SBIR Phase I: Integrated Technologies for Addressing Environmental Challenges in the Energy Industries

The broader impact/commercial potential of this Small Business Innovation Research (SBIR) Phase I project is to capture carbon dioxide from the burning of fossil fuels and sequester it safely from the atmosphere. This project uniquely combines two new technologies to eliminate the carbon dioxide emissions resulting from flaring of huge volumes of natural gas in remote oil fields; the technologies burn it in a novel combustion system and uses the generated heat to treat the oil-field produced water.

The cooled flue gases of combustion are then injected via a novel process into oilfields for enhancing oil recovery. This makes the entire process economically feasible and environmentally beneficial.

The proposed combustion system involves a novel concept of “Fire-in-Water” to carry out combustion of a fuel directly within a flowing stream of water, thereby enhancing the heat transfer coefficients by several orders of magnitude compared to conventional indirect heat transfer systems involving metallic heat transfer surfaces (such as shell-and-tube heat exchangers) separating the heated and heating media. This project proposes this combustion system to burn natural gas currently wasted through flares in remote oil fields, resolving a major environmental problem facing the industry.

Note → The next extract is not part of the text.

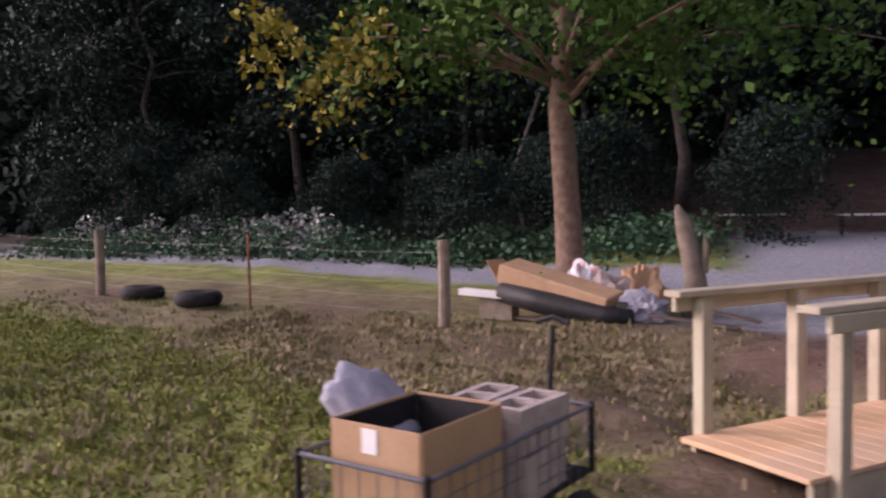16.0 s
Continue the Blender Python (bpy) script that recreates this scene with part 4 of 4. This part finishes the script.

The second innovation utilizes the heat generated by combustion of flare-gas in the novel burner to treat oil-field produced water, another long-standing environmental concern. The third innovation uses the flue gas generated by combustion (of flare-gas) for injection into oil fields to produce trapped oil. The project will demonstrate: (1) Successful adoption (through application of combustion, heat transfer and two-phase flow principles) of the combustor design from steam generator to flue gas generator; (2) The combustor’s ability to burn flare-gas of varying hydrocarbon contents and compositions; (3) The ability to treat oil-field produced water; (4) Field-scale viability; and (5) Mathematical models and computer simulations for implementation and process scale-up.

This award reflects NSF's statutory mission and has been deemed worthy of support through evaluation using the Foundation's intellectual merit and broader impacts review criteria.